Du côté de la France, un pays de cinéphiles, le portrait n'est guère plus rose. À l'heure où vous lisez ces lignes, Les Cahiers du cinéma n'ont toujours pas de repreneur. Le célèbre magazine risque de mourir au bout de son encre, emprisonnant dans ses coffres l'esprit de toute une génération de critiques et de cinéastes qui, il y a maintenant très longtemps il est vrai, ont lancé la Nouvelle vague.

De tout temps, la pertinence de la critique dans le paysage médiatique a suscité de vives discussions. Or, la crise qui secoue aujourd'hui la profession jette les bases d'une nouvelle donne. On ne se questionne même plus sur la pertinence de la critique; on remet carrément en cause son existence. De plus en plus, la critique dite «sérieuse» sera confinée au web, complètement perdue dans le trafic, ou dans les rares magazines spécialisés dont la pérennité ne sera pourtant jamais acquise.

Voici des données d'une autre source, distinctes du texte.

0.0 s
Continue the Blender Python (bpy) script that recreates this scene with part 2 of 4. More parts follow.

Contrairement à leurs collègues américains et français, les chroniqueurs québécois spécialisés en cinéma portent depuis longtemps plusieurs casquettes. Même à l'époque où mon regretté collègue Luc Perreault a commencé sa carrière, dans les années 60, les journalistes devaient déjà mener des interviews, réaliser des reportages, et ensuite rédiger leur critique. Peut-être cette polyvalence a-t-elle, d'une certaine manière, assuré leur survie. Du moins, j'ose l'espérer.

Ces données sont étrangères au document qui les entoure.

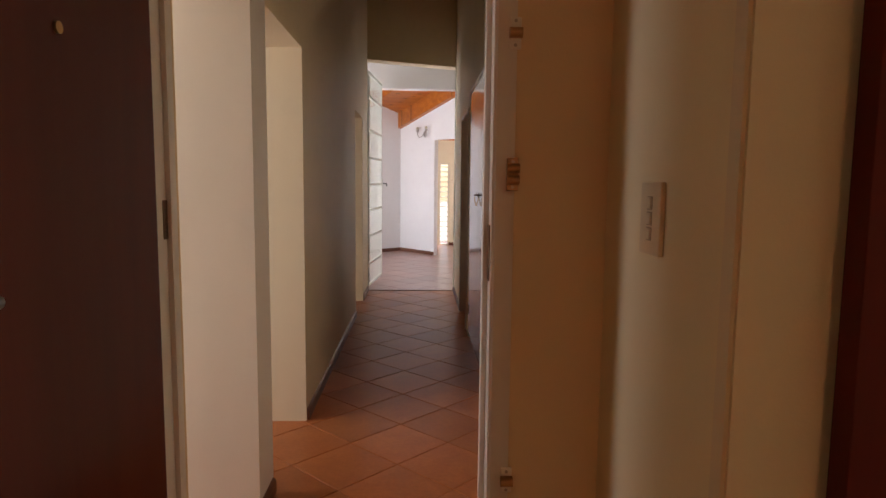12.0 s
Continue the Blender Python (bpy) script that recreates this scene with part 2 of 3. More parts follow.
# bedroom
ROUND = [(-1.132 - 0.012 + 0.012 * math.sin(a), -0.82 + 0.012 - 0.012 * math.cos(a)) for a in [radians(15 * k) for k in range(7)]]
ROUND2 = [(-1.132 - 0.012 + 0.012 * math.cos(a), -0.667 - 0.012 + 0.012 * math.sin(a)) for a in [radians(15 * k) for k in range(7)]]
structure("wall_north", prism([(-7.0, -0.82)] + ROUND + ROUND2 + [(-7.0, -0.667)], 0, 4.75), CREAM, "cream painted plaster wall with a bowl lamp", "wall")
structure("wall_bulkhead", boxes((-1.402, -3.80, 2.56, -1.1415, -0.815, 4.75), (-1.30, -0.815, 2.56, -1.1415, -0.68, 4.75)), CREAM, "cream painted bulkhead over the wide opening", "wall")
structure("wall_cupboard", boxes((-2.72, -3.90, 2.60, -1.402, -3.74, 4.75), (-2.72, -4.40, 0, -2.585, -3.74, 2.60), (-2.72, -4.40, 2.60, -2.56, -3.90, 4.75), (-2.585, -4.40, 0, -1.30, -4.34, 2.60)), CREAM,
          "cream painted wall round a built-in cupboard", "wall")
structure("wall_south", boxes((-4.1, -4.56, 0, -2.72, -4.30, 4.6), (-7.0, -4.56, 0, -6.0, -4.30, 4.6), (-6.0, -4.56, 0, -4.1, -4.30, 0.06), (-6.0, -4.56, 2.04, -4.1, -4.30, 4.6)), CREAM, "cream painted wall with an air conditioner", "wall")
structure("wall_west", boxes((-7.2, -4.56, 0, -7.0, -0.59, 0.16), (-7.2, -4.56, 2.14, -7.0, -0.59, 4.0), (-7.2, -4.56, 0.16, -7.0, -2.25, 2.14), (-7.2, -0.95, 0.16, -7.0, -0.59, 2.14)), CREAM,
          "cream painted wall with a window opening", "wall")

# dressing area: walls at 45 degrees
P0 = Vector((-1.385, -3.745, 0))
ALONG = pose(P0.x, P0.y, 0, 0, 0, 45)   # x runs along the wardrobes, -y into them
C = Vector((1.03, -1.33, 0))
w = boxes((0, -0.20, 2.595, 3.415, 0, 4.6), (-0.0, -0.62, 0, 0.362, 0, 2.595), (3.388, -0.62, 0, 3.415, 0, 2.595), (0.362, -0.64, 0, 3.388, -0.60, 2.595))
bmesh.ops.transform(w, matrix=ALONG, verts=list(w.verts))
structure("wall_wardrobe", w, CREAM, "cream painted wall round the fitted wardrobes", "wall")
w = prism([(1.034, -1.334), (1.40, -0.98), (0.42, 0.0), (0.23, 0.0), (0.0, -0.01), (0.0, -0.215), (0.004, -0.238), (0.022, -0.258)], 0, 4.6)
structure("wall_diagonal", w, OFFWHITE, "off-white painted diagonal wall with a rounded corner", "wall")
structure("wall_passage_left", boxes((-1.40, -0.667, 0, -1.160, 1.43, 4.75)), CREAM, "cream painted passage wall behind the open door", "wall")
structure("wall_passage_right", boxes((0.0, 0.003, 2.115, 0.23, 0.86, 4.6), (0.0, 0.86, 0, 0.23, 1.43, 4.6)), CREAM, "cream painted passage wall with a light switch", "wall")
structure("wall_passage_end", boxes((-1.40, 1.43, 0, -1.05, 1.66, 4.75), (-0.214, 1.43, 0, 0.27, 1.66, 4.75), (-1.05, 1.43, 2.15, -0.214, 1.66, 4.75)), PASSAGE,
          "tan painted end wall round the passage door", "wall")

# corridor
XL, XR = -1.087, 0.045
structure("wall_corridor_left", boxes(
    (-1.33, 1.66, 2.16, XL, 2.547, 4.4), (-1.33, 2.79, 2.16, XL, 3.64, 4.4), (-1.33, 3.64, 0, XL, 6.62, 4.4),
    (-1.33, 6.62, 2.16, XL, 7.45, 4.4), (-1.33, 7.45, 0, XL, 8.2, 4.4)), CORRIDOR, "off-white corridor wall with three door openings", "wall")
structure("wall_partition", boxes((-2.3, 2.547, 0, XL, 2.79, 4.4)), WHITE, "white painted end of a partition wall", "wall")
structure("wall_corridor_right", boxes(
    (XR, 1.66, 0, 0.27, 3.12, 4.4), (XR, 3.12, 2.12, 0.27, 3.952, 4.4), (XR, 3.952, 0, 0.27, 4.16, 4.4), (XR, 4.16, 2.24, 0.27, 5.74, 4.4),
    (XR, 5.74, 0, 0.27, 5.98, 4.4), (XR, 5.98, 2.12, 0.27, 6.89, 4.4), (XR, 6.89, 0, 0.27, 8.2, 4.4), (0.72, 4.0, 0, 0.76, 5.9, 2.3)), CORRIDOR,
    "off-white corridor wall with a cupboard and doorways", "wall")
bm = boxes((-1.33, 8.2, 0, -1.11, 8.42, 4.4), (0.085, 8.2, 0, 0.40, 8.42, 4.4))
v = box(bm, -1.11, 8.2, 2.97, 0.085, 8.42, 4.4)
for q in v:
    if q.co.z < 3 and q.co.x > 0:
        q.co.z = 2.885
structure("wall_corridor_end", bm, CORRIDOR, "off-white wall over the opening to the living room", "wall")

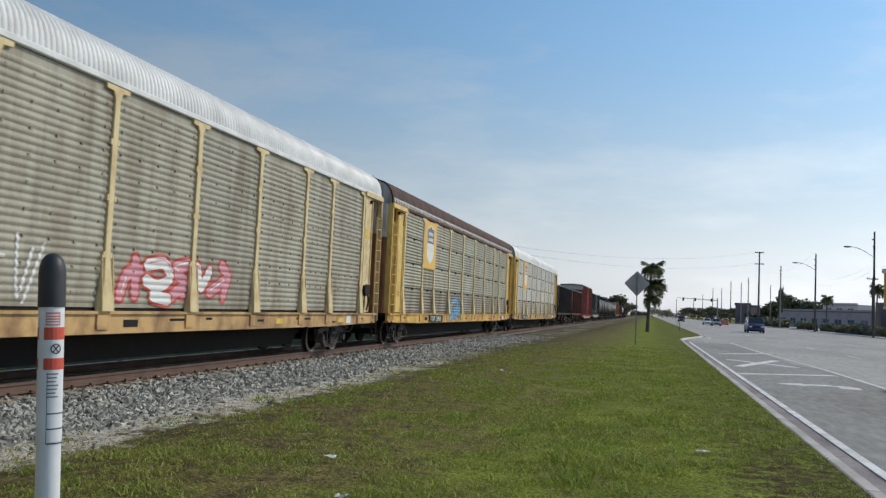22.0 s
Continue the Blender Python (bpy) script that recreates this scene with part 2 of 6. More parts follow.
    def lathe(self, prof, n=20, axis="z", slot=0, at=(0, 0, 0)):
        """prof: (radius, height) pairs from one end to the other."""
        v, f = [], []
        for r, h in prof:
            for i in range(n):
                c, s = r * math.cos(2 * math.pi * i / n), r * math.sin(2 * math.pi * i / n)
                p = {"z": (c, s, h), "y": (c, h, s), "x": (h, c, s)}[axis]
                v.append((p[0] + at[0], p[1] + at[1], p[2] + at[2]))
        for j in range(len(prof) - 1):
            f += [(j * n + i, j * n + (i + 1) % n, (j + 1) * n + (i + 1) % n, (j + 1) * n + i) for i in range(n)]
        k = (len(prof) - 1) * n
        f += [tuple(range(n - 1, -1, -1)), tuple(range(k, k + n))]
        return self.add(v, f, slot)

    def grid(self, rows, slot=0):
        """rows of points, joined to a sheet."""
        w = len(rows[0])
        v = [p for r in rows for p in r]
        f = [(j * w + i, j * w + i + 1, (j + 1) * w + i + 1, (j + 1) * w + i) for j in range(len(rows) - 1) for i in range(w - 1)]
        return self.add(v, f, slot)

    def mesh(self, name, mats=(), smooth=False):
        me = bpy.data.meshes.new(name)
        me.from_pydata(self.v, [], self.f)
        for x in mats:
            me.materials.append(x)
        if any(self.m):
            me.polygons.foreach_set("material_index", self.m)
        bm = bmesh.new()
        bm.from_mesh(me)
        bmesh.ops.recalc_face_normals(bm, faces=bm.faces)
        bm.to_mesh(me)
        bm.free()
        if smooth:
            me.shade_smooth()
            me.set_sharp_from_angle(angle=radians(40))
        return me


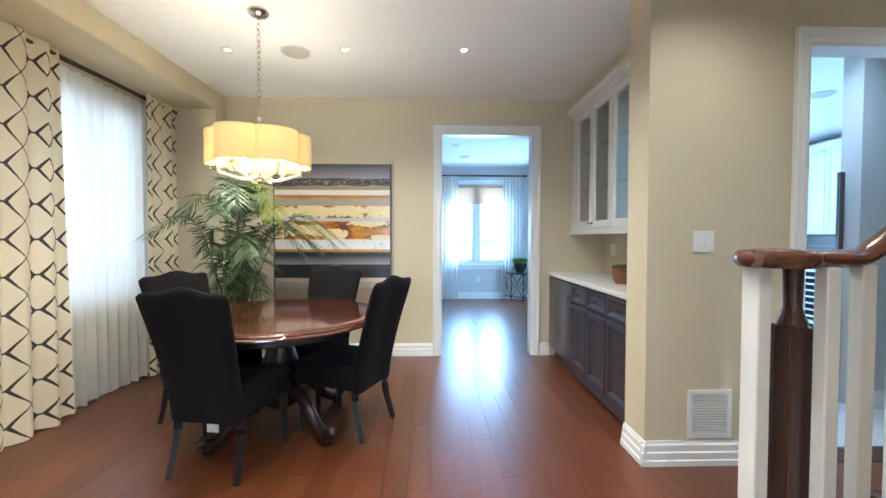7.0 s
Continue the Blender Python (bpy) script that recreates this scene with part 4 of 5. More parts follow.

Je ne sais trop quel est l'avenir de la critique au Québec. Personne ne le sait. Mais le fait est que la façon dont nous traitons le cinéma dans les grands médias s'est transformée au fil des ans. La vitesse avec laquelle les productions se succèdent sur les écrans fait aussi en sorte que nous ne «consommons» plus les films de la même façon non plus. Le cinéma étant désormais très facilement accessible sur toutes sortes de plateformes, le visionnement d'une oeuvre n'est plus assujetti à un caractère événementiel.

Dans un tel contexte, y aura-t-il encore de l'espace pour un vrai débat critique? Le dossier est à suivre. En toute objectivité bien sûr.